Once the pictures are set aside, transcribe the remaining data exactly.
§ §
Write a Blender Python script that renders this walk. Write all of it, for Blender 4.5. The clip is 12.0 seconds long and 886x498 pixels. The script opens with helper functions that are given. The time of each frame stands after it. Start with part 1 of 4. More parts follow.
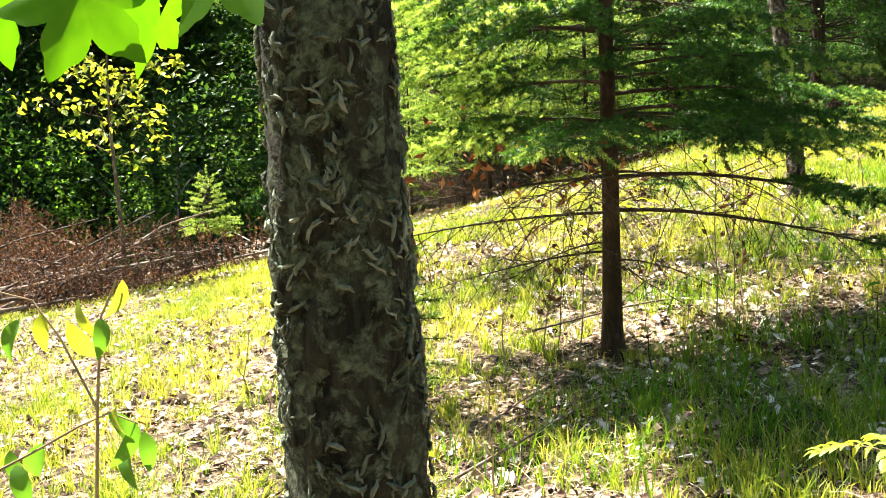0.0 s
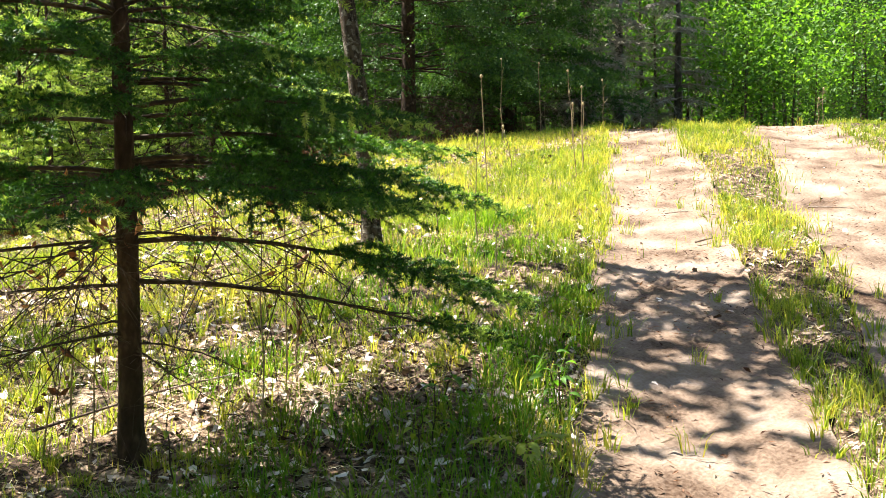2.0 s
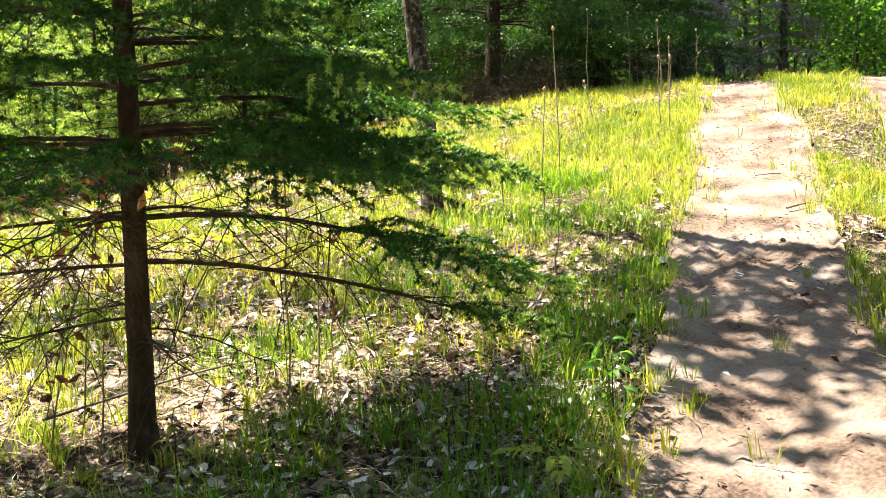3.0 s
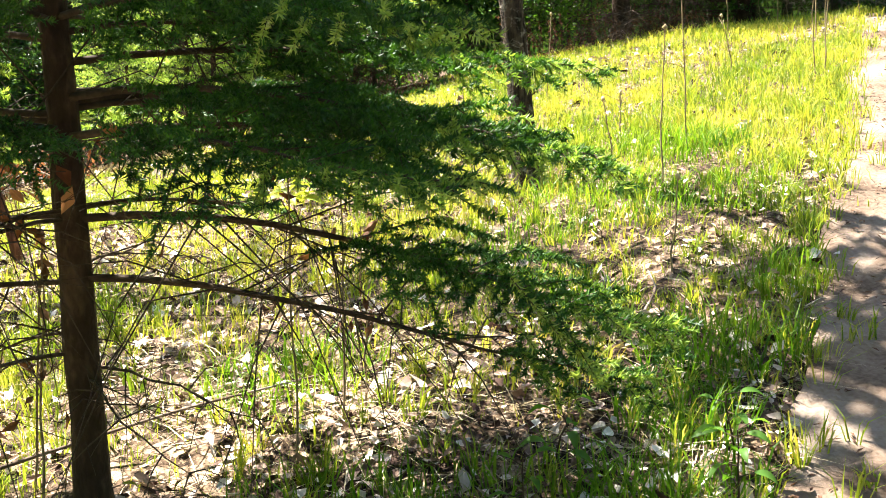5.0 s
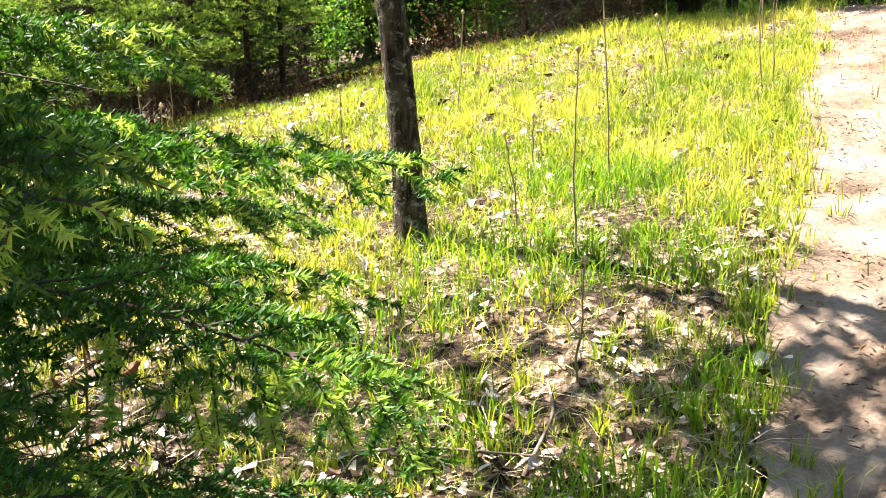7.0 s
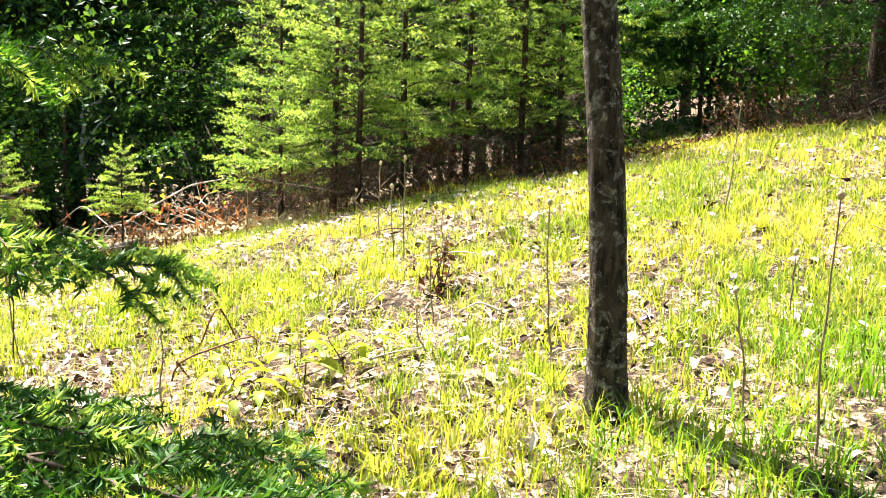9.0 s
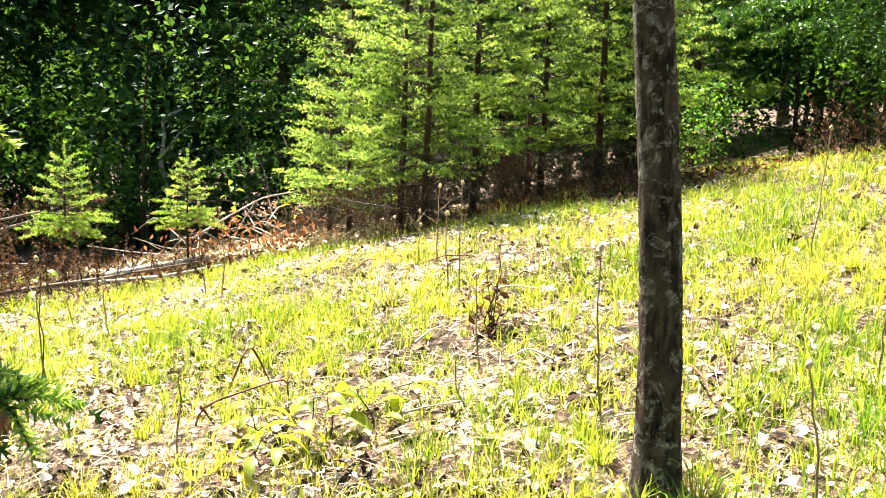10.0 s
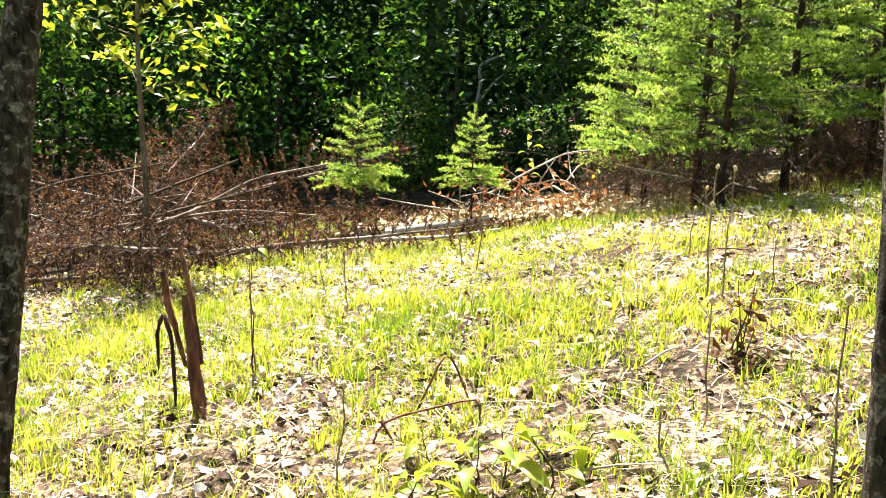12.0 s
§ §
**FULL ANSWER**
Write a Blender Python script that renders this walk. Write all of it, for Blender 4.5. The clip is 12.0 seconds long and 886x498 pixels. The script opens with helper functions that are given. The time of each frame stands after it. Start with part 1 of 4. More parts follow.
0.0 s
2.0 s
3.0 s
5.0 s
7.0 s
9.0 s
10.0 s
12.0 s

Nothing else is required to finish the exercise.